= Prokopy Yelizarov =

Prokopy Kozmich (or Prokophy Kuzmich) Yelizarov (Прокопий Козьмич (Прокофий Кузьмич) Елизаров; died June 16, 1681) was a Russian statesman of the 17th century, the voivod (governor) of Solikamsk province during the rule of Alexis I. He came from the noble family of Yelizarovs, descended from Yelizar, the son of tatarian prince Yegud, who served Vasili II.

In the winter of 1647—1648, by order of the Novgorod prikaz, Yelizarov searched the Stroganovs' and monasteries' estates for fugitive peasants, and settled them at the Kungurka River, "so that they would live under the Sovereign and not run away anywhere." Elizarov assigned oversight of the settlement construction to his representative Surovtsev and podyachy Vakhtin. The 1,222 people settled at Kungurka were exempted from taxes for three years and received plots of land. These steps attracted the fugitives who were earlier hiding in the wood. Thus the town of Kungur was founded.
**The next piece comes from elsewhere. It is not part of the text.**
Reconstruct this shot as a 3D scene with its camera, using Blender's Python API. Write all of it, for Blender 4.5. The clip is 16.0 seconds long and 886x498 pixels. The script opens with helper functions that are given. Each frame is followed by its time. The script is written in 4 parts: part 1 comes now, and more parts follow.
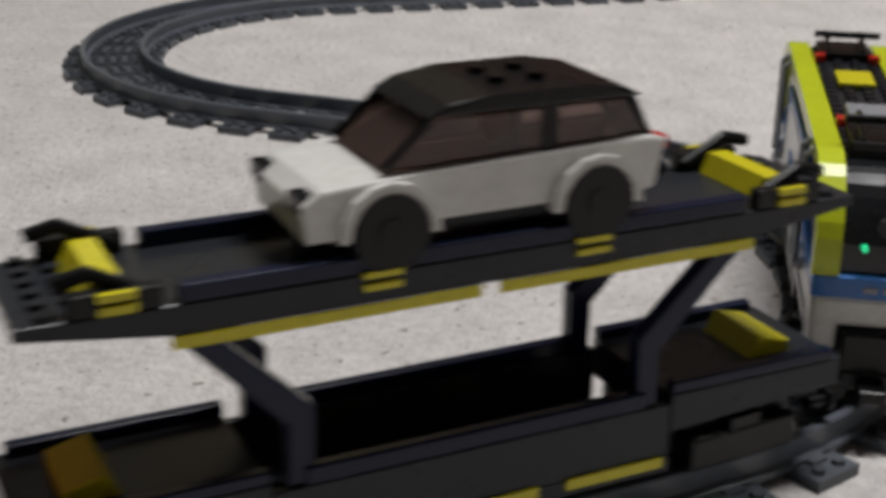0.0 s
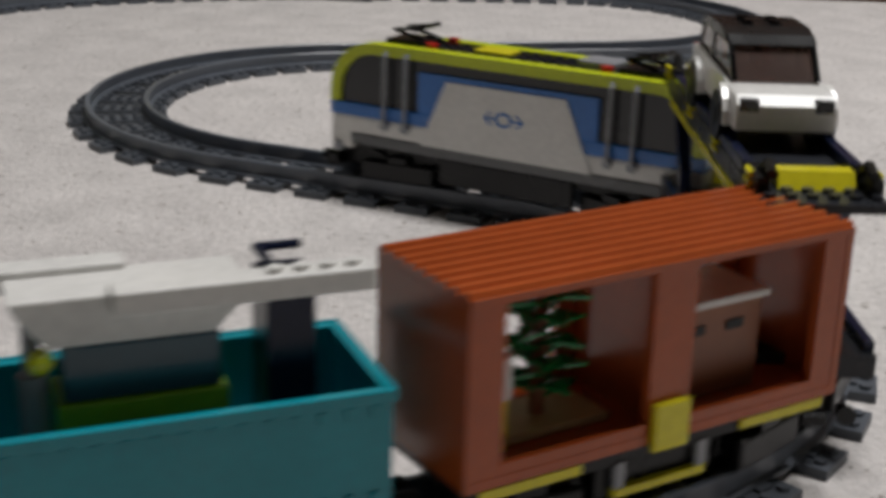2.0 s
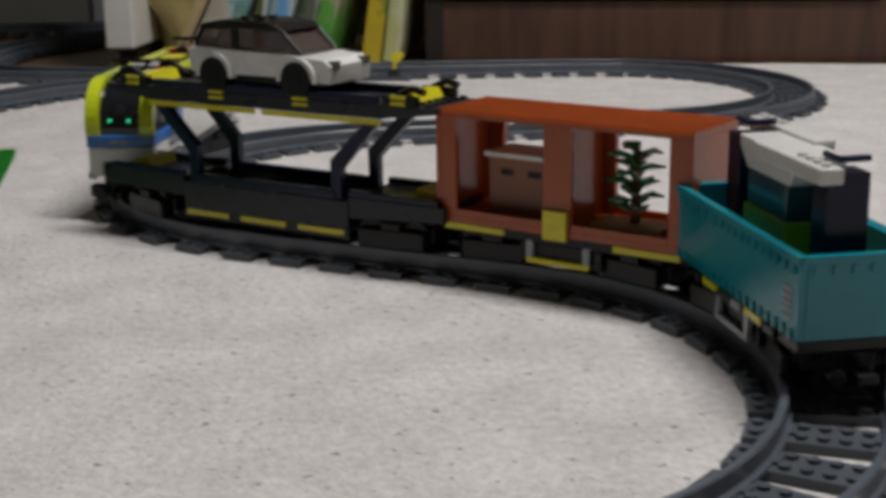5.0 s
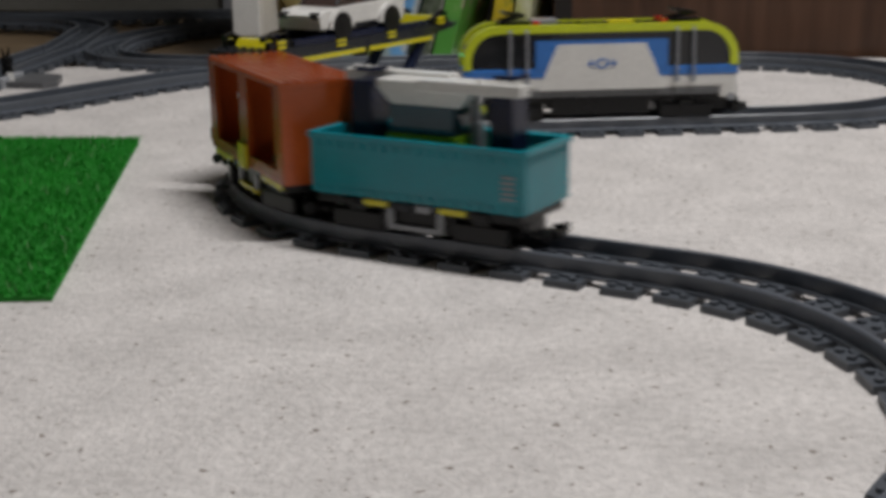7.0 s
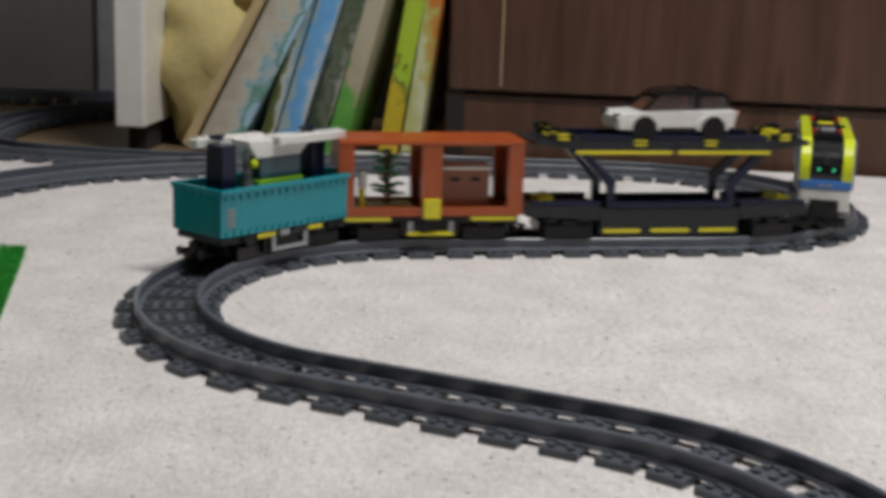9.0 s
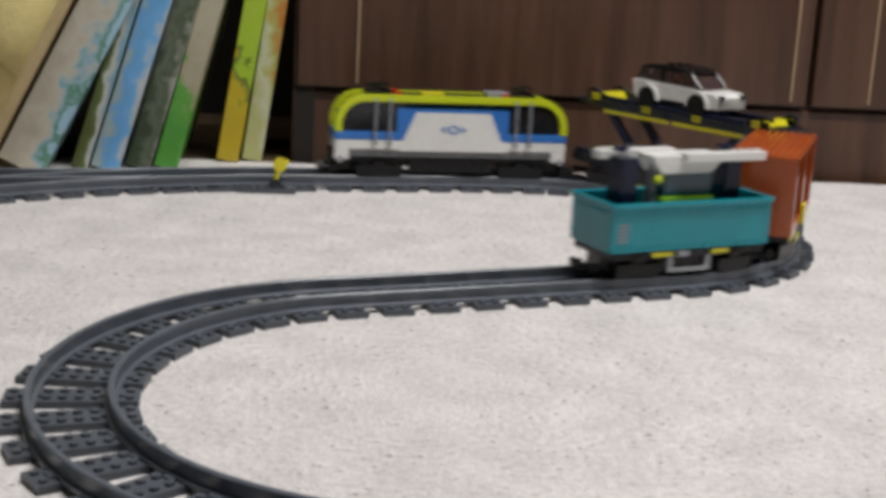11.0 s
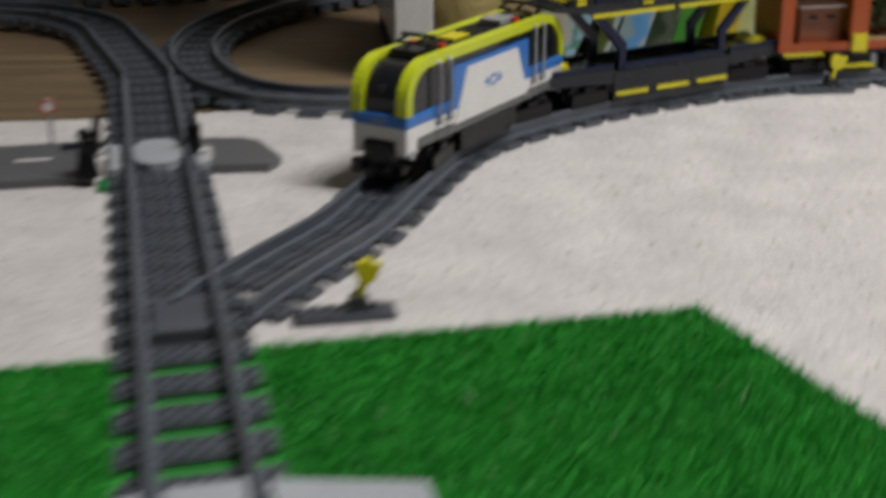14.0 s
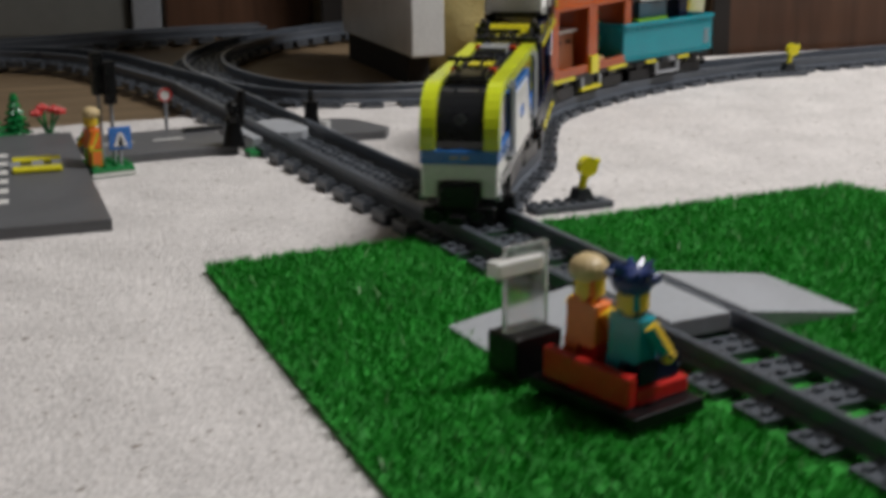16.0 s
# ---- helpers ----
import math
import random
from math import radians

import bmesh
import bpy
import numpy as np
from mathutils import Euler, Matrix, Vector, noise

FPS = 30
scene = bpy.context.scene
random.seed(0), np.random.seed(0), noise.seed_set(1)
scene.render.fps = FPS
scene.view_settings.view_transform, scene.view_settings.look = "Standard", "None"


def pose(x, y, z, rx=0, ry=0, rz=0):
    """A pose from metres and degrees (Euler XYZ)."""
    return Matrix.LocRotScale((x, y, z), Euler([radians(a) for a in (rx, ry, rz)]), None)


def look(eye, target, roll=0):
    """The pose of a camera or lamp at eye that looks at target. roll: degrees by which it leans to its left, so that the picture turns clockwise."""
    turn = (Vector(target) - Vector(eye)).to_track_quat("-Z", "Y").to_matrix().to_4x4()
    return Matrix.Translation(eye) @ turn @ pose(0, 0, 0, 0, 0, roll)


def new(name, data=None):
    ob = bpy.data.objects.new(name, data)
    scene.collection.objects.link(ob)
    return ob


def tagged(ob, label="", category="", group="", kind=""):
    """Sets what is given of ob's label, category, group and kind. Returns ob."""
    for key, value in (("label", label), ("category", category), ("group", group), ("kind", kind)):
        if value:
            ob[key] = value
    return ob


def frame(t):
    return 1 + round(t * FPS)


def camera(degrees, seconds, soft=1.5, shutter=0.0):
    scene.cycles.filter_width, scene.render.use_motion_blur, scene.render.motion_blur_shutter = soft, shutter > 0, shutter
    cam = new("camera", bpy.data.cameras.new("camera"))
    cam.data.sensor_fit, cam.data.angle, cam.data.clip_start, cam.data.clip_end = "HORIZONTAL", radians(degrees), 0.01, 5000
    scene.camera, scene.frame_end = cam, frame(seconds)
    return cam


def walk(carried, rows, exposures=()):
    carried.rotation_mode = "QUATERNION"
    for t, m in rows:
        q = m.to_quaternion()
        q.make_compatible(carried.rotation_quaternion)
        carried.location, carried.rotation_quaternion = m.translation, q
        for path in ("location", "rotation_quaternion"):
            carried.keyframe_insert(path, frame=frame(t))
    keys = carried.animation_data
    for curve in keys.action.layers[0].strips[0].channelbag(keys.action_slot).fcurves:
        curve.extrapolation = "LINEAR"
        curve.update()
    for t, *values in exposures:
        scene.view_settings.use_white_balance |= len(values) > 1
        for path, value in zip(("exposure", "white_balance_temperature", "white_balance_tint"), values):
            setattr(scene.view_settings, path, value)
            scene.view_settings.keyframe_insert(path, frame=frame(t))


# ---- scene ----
cam = camera(36.2, 16.0, soft=4.2, shutter=0.8)
PATH = [
    (0.0, look((0.0977, -0.9582, 0.2177), (0.0459, -0.0290, -0.1361), 0.84)),
    (0.5, look((0.1069, -0.9617, 0.2125), (0.0526, -0.0231, -0.1163), 3.28)),
    (1.0, look((0.0950, -0.9855, 0.2333), (0.0600, -0.0458, -0.0952), 3.76)),
    (1.5, look((0.1212, -0.9839, 0.2270), (0.0516, -0.0414, -0.0878), 3.03)),
    (2.0, look((0.1599, -0.9626, 0.2199), (0.0494, -0.0240, -0.0949), 1.62)),
    (2.5, look((0.1865, -0.9496, 0.2012), (0.0506, -0.0044, -0.0878), 1.53)),
    (3.0, look((0.2004, -0.9329, 0.1904), (0.0675, 0.0200, -0.0790), 1.16)),
    (3.5, look((0.1831, -0.9417, 0.1974), (0.1160, 0.0196, -0.0690), -0.08)),
    (6.0, look((0.1716, -0.9185, 0.2040), (-0.0610, 0.0217, -0.0445), -1.23)),
    (6.5, look((0.1697, -0.9047, 0.2029), (-0.0773, 0.0290, -0.0562), -1.24)),
    (7.0, look((0.1684, -0.9090, 0.2017), (-0.0769, 0.0247, -0.0592), -0.89)),
    (7.5, look((0.1645, -0.9116, 0.2073), (-0.0561, 0.0325, -0.0376), 0.70)),
    (8.0, look((0.1558, -0.9161, 0.2238), (-0.0253, 0.0408, 0.0202), 1.35)),
    (8.5, look((0.1468, -0.9111, 0.2321), (-0.0256, 0.0516, 0.0233), 1.46)),
    (11.0, look((-0.0477, -0.6788, 0.2437), (0.0155, 0.2925, 0.0141), 3.08)),
    (11.5, look((-0.0704, -0.6784, 0.2888), (-0.0259, 0.2867, 0.0309), 1.09)),
    (12.0, look((-0.1309, -0.6520, 0.3025), (-0.0983, 0.3022, 0.0053), 1.21)),
    (12.5, look((-0.2180, -0.5974, 0.3005), (-0.1796, 0.3507, -0.0151), 2.37)),
    (13.0, look((-0.3120, -0.5431, 0.2965), (-0.3047, 0.4031, -0.0272), 1.21)),
    (13.5, look((-0.4016, -0.5019, 0.2872), (-0.3965, 0.4388, -0.0522), 1.88)),
    (14.0, look((-0.5157, -0.5668, 0.2847), (-0.4678, 0.3690, -0.0678), -0.17)),
    (14.5, look((-0.6665, -0.7534, 0.3475), (-0.5439, 0.1766, 0.0009), 1.01)),
    (15.0, look((-0.7483, -0.7494, 0.3017), (-0.5530, 0.1829, -0.0030), 0.60)),
    (15.5, look((-0.7942, -0.7066, 0.2493), (-0.5641, 0.2231, -0.0384), 0.44)),
    (16.0, look((-0.8253, -0.6781, 0.2022), (-0.5713, 0.2513, -0.0656), -0.59)),
]
walk(cam, PATH, exposures=[(0.0, -0.48), (2.0, -0.54), (3.0, -0.54), (3.5, -0.52), (6.0, -0.54), (7.5, -0.44), (8.5, -0.32), (11.0, -0.10), (11.5, -0.16), (12.5, -0.22), (13.5, -0.26), (14.0, -0.12), (14.5, 0.04), (16.0, 0.06)])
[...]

Yelizarov is also known for taking a census of the Stroganovs' estates in 1647, by order of Alexis I. He composed the census books which are now of great interest to historians, since they contained the earliest mentions of several cities and towns of Perm Krai. Here is what Yelizarov wrote about the village at the place of the modern town of Lysva:

A village at the mouth of Sylva River with a peasants in it: the homestead of Veneditko, nicknamed Buzhenko, Ivan's son, with his children, Fyedka, Gerasimko and Stepanko, and his brother-in-law Tereshka Anisim's son Veyagin. The homestead of Senka Artemy's son Lodygin with his children, Petrushka and Yakunka, and his stepson Potapko Ivanov.

And this is about the Yegoshikha Village, the predecessor of Perm City:

… settlement at the Kama river and the Yegoshikha river, and in it there are peasant homesteads of Sergeyko Pavel's son Bryukhanov and his sons Klimko and Ivashko.